Stemming from the city’s historical name, Brummagem bears many connotations. Dating back as far as the Middle Ages, it’s thought that the name derives from an older variant of ‘Birmingham’. As Birmingham was London’s biggest weapon-manufacturing rival, the term ‘Brummagem’ was also used in a derogatory way towards anyone, or anything, that was deemed counterfeit, or not fit for purpose. This was all because London didn’t like another city becoming a viable threat and refused their wares for use in His Majesty’s store.
Brum, a short-form version of Brummagem, is the city’s most popular nickname. Brum – a play on words on the noise a car makes – was also the name of a popular children’s TV show in the 90s, which saw a car come to life from his owner’s garage and explore the city streets. The city’s local dialect, Brummie, is also derivative of this nickname.
While this is still a bit of a nickname, take nothing away from the fact that it’s factual, too. Move over Manchester, because Birmingham ain’t budging. This is also the nickname for the football derby between Aston Villa and Birmingham City.
Let’s just say we’d be here a very long time if we tried to explain everything that Birmingham has manufactured or exported, but this nickname refers to the city’s proud industrial past. There’s even a bar in the Jewellery Quarter – 1000 Trades – named after this pet name.
Similar to the Thousand Trades nickname, The Workshop of the World also refers to Birmingham’s proud industrial past.
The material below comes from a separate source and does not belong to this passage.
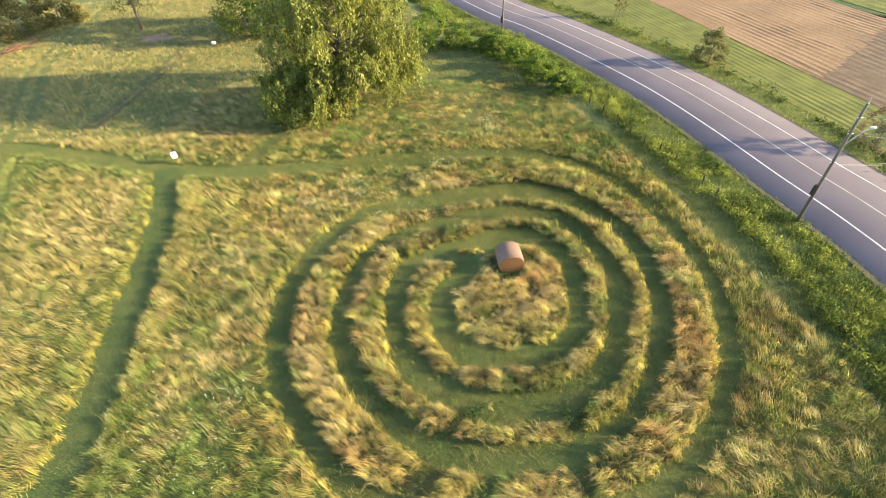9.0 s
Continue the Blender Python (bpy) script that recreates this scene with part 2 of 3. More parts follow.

Birmingham’s workshops manufactured and exported anything from pens to jewellery, whistles to custard and Cadbury chocolate to the famous Mini Cooper.
Birmingham was the largest pen manufacturer in the world in the 1800s, hence the nickname, The Pen Shop of the World! During the 19th century there were over 100 active pen factories, which in turn supplied 75% of the world’s pens. There’s a Pen Museum in the Jewellery Quarter devoted to the history of the pen and how Birmingham changed the world of handwriting.